As a new user of FL Studio, I ran into a frustrating snag, because Fire’s Pattern/Song and Perform mode buttons do not automatically enable Performance mode in the software, as some of the video tutorials seem to suggest. You first have to set up the FL Studio project for Performance in the menus by going to Tools > Macros > Prepare for Performance Mode. After that, it worked as advertised.
To get even more hands-on surface area for the Performance mode and other work, you can connect up to four Fire controllers to a computer to create a total pad matrix of 8 x 32, or to use one Fire for sequencing, one for note input, and so on.
Bring the Heat
Akai has made the first dedicated hardware controller for FL Studio an enticing prospect for all levels of producers. Fire capitalizes on the software’s pattern-focused workflow by making it easy to whip up melodic and percussive beats on the step sequencer or by recording from the drum or keyboard interfaces. The four banks of knob functions, four pad modes, multi-tasking Shift and Alt buttons, and dynamically updating display allow you construct the better part of a full track and to perform live remixes of its patterns, all from a controller perfectly sized to sit in front of a laptop and fit into virtually any backpack.
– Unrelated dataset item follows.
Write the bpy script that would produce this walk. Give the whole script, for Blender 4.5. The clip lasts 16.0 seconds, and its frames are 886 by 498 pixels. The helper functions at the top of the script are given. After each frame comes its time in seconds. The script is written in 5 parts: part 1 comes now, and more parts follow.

For DJs just getting into production, the Fire’s attractive price includes a strong piece of software that, while limited, makes it easy to export audio loops or full songs and use your own VST plug-ins. If you outgrow the Fire version of FL Studio, you can upgrade to one of the professional versions or use the Fire as a general MIDI controller in other software.
It will be a huge boon to Mac users if Image Line eventually lets them open FL Studio as a plug-in in other DAWs, which is currently limited to Windows systems. It may be too much to ask for Akai to add native Fire mappings in other software, but even without that, this instrument should spark the attention of FL Studio users old and new.